Wie viele Instrumente beherrscht er eigentlich? Klavier, Orgel, Gitarre, Geige („nein, nur mal angefangen“), Hackbrett, Kontrabass - und seit geraumer Zeit nimmt er Cello-Unterricht – a bissle Privatvergnügen muss doch auch sein ….
Hat er jemals seine Berufswahl bereut? Grundsätzlich nie – höchstens manchmal, in Situationen, wenn kurzfristig Leute im Orchester ausfallen und schnell um Aushilfen geschaut werden muss – „das kann dann schon in Stress ausarten“. Oder wenn – als die Kinder noch klein waren - die Familie einfach zu kurz kam, zum Beispiel wegen der vielen musikalischen Gestaltungen rund um die Weihnachtstage.

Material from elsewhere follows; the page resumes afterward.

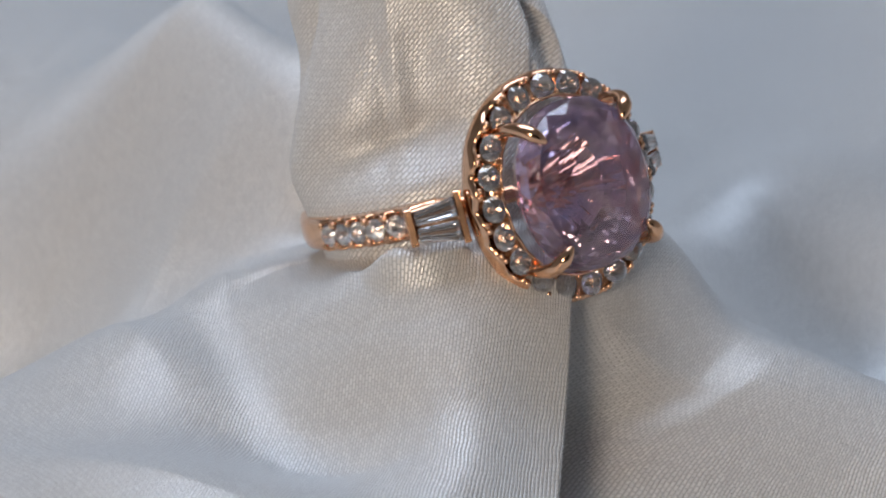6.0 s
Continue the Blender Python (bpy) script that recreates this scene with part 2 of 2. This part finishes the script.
def pleat_depth(u, w, r):
    d = np.zeros_like(u)
    for path, depth, left, right in PLEATS:
        hs = np.array([q[1] for q in path][::-1], float)
        us = np.array([q[0] for q in path][::-1], float)
        centre = np.interp(w, hs, us)
        off = (np.degrees(u) - centre + 180) % 360 - 180
        s = np.radians(off) * r
        ends = smooth((w - hs[0] + 3) / 3) * smooth((hs[-1] + 1.5 - w) / 3)
        d -= depth * ends * np.where(s < 0, np.exp(-(np.abs(s) / left) ** 1.2), np.exp(-(np.abs(s) / right) ** 1.2))
    for start, end, hood, depth in FACES:
        off = (np.degrees(u) - start + 90) % 360 - 90
        d -= depth * smooth(off / 26) * smooth((end - start - off) / 12) * smooth((hood - w) / 4.5) * smooth((w + 1) / 6)
    for rim, width, depth in POCKETS:
        hs = np.array([q[1] for q in rim][::-1], float)
        us = np.array([q[0] for q in rim][::-1], float)
        left = np.interp(w, hs, us)
        open_ = width * np.sin(math.pi * np.clip((w - hs[0]) / (hs[-1] - hs[0]), 0, 1)) ** 0.8 + 1e-6
        off = ((np.degrees(u) - left + 180) % 360 - 180) / open_
        d -= depth * smooth(off * 5) * smooth((1 - off) * 2.5) * smooth(open_ / 6)
    return d


def skirt_height(x, y):
    dx, dy = x - CX, y - CY
    r, ph = np.hypot(dx, dy), np.arctan2(dy, dx)
    lr, lk = np.log(np.clip(r, FOLD_R[0], FOLD_R[-1])), np.log(FOLD_R)
    i = np.clip(np.searchsorted(lk, lr) - 1, 0, len(lk) - 2)
    f = (lr - lk[i]) / (lk[i + 1] - lk[i])
    f = 0.5 * f + 0.5 * f * f * (3 - 2 * f)
    waves = np.stack([np.ones_like(ph)] + [g(k * ph) for k in range(1, 7) for g in (np.cos, np.sin)], -1)
    z = (1 - f) * (FOLDS[i] * waves).sum(-1) + f * (FOLDS[i + 1] * waves).sum(-1)
    # a hollow between the back arm and the side arm
    z = z - 9.0 * np.exp(-((x - 28) ** 2 + (y - 5) ** 2) / 12.0 ** 2)
    sx, sy = np.zeros_like(x), np.zeros_like(x)
    for path, drop, reach, tuck in EDGES:
        p = np.array(spline(path, 5))
        a, b = p[:-1, :2], p[1:, :2]
        ab = b - a
        rel = np.stack([x, y], -1)[..., None, :] - a
        t = np.clip((rel * ab).sum(-1) / (ab * ab).sum(-1), 0, 1)
        off = rel - t[..., None] * ab
        dist = np.hypot(off[..., 0], off[..., 1])
        k = dist.argmin(-1)
        pick = lambda q: np.take_along_axis(q, k[..., None], -1)[..., 0]
        side = np.sign(pick(ab[:, 0] * rel[..., 1] - ab[:, 1] * rel[..., 0])) * -np.sign(drop)
        along = (k + pick(t)) / len(ab)
        s = pick(dist)
        fade = smooth(along / 0.3 + 0.25) * smooth((1.02 - along) / 0.4)
        run = 1.4 + 0.12 * tuck
        # the lip rolls over and its foot is tucked back under it
        under = np.where(side > 0, fade * tuck * smooth((0.93 - along) / 0.35) * smooth(s / run) * np.exp(-np.maximum(s - run, 0) / (0.7 * reach)) / np.maximum(s, 1e-6), 0)
        sx, sy = sx - under * pick(off[..., 0]), sy - under * pick(off[..., 1])
        lip = pick(p[:-1, 2] + t * (p[1:, 2] - p[:-1, 2]))
        hold = fade * np.where(side > 0, np.exp(-(s / reach) ** 2), np.exp(-(s / 4.0) ** 2))
        aim = np.where(side > 0, lip - abs(drop) * smooth(s / run), lip + 0.7 * (1 - np.exp(-s / 1.2)))
        z = z * (1 - hold) + aim * hold
    return np.maximum(z, -26.0), sx, sy


def unrolled(at, lie):
    """Weave coordinates of a ring-shaped grid, laid out so that the threads keep their spacing on steep folds."""
    def wanted(step):
        d3 = np.linalg.norm(step(at), axis=-1)
        d2 = step(lie)
        return d2 * np.clip(d3 / np.maximum(np.linalg.norm(d2, axis=-1), 1e-6), 0.3, 6.0)[..., None]
    round_ = wanted(lambda q: np.roll(q, -1, 1) - q)
    out = wanted(lambda q: q[1:] - q[:-1])
    pull = np.roll(round_, 1, 1) - round_
    pull[:-1] -= out
    pull[1:] += out
    n, m = at.shape[:2]
    line = np.diag(np.r_[1, np.full(n - 2, 2), 1]).astype(float) - np.eye(n, k=1) - np.eye(n, k=-1)
    modes = np.fft.rfft(pull, axis=1)
    for k in range(modes.shape[1]):
        modes[:, k] = np.linalg.solve(line + np.eye(n) * (2 - 2 * math.cos(2 * math.pi * k / m) + 1e-7), modes[:, k])
    flat = np.fft.irfft(modes, m, axis=1)
    return np.concatenate([flat, flat[:, :1]], 1).reshape(-1, 2)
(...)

Seinen Nachfolger, den jungen Nesselwanger Andreas Dasser, hat Gottfried einige Jahre in Orgel unterrichtet. Er freute sich, dass sich Andreas für die Stelle in Nesselwang beworben hat. In der heutigen Zeit gibt es wenig junge Menschen, die an Kirchenmusik interessiert sind und dies auch noch studieren. Andreas Dasser spielt seit vielen Jahren Gottesdienste in Maria-Rain und anderen benachbarten Kirchen, leitet verschiedene Chöre und hat vor zwei Jahren bereits erfolgreich die C-Prüfung in Augsburg bestanden. Er wird ab 1. März 2024 neben dem Orgelspiel in allen Gottesdiensten den Kirchenchor, das Kirchenorchester, den Jugendchor und den Teeniechor übernehmen. Für die Nachfolge beim Mädchenchor hat sich Elvira Mössinger begeistern lassen, und den Bubenchor leitet Andrea Allgaier noch so lange, bis endgültig geklärt ist, wer diesen weiterführen wird.
Gottfried und Andrea Allgaier werden am 17. Februar 2024 um 19.00 Uhr beim Abendgottesdienst unter Beteiligung aller Chöre ein gemeinsames FINE setzen. Aber so ganz an den Nagel hängen werden sie ihr Lebenswerk natürlich nicht: als Musiklehrer in den Fächern Gitarre, Akkordeon, Klavier und Orgel sind beide (hoffentlich noch lange) weiter tätig.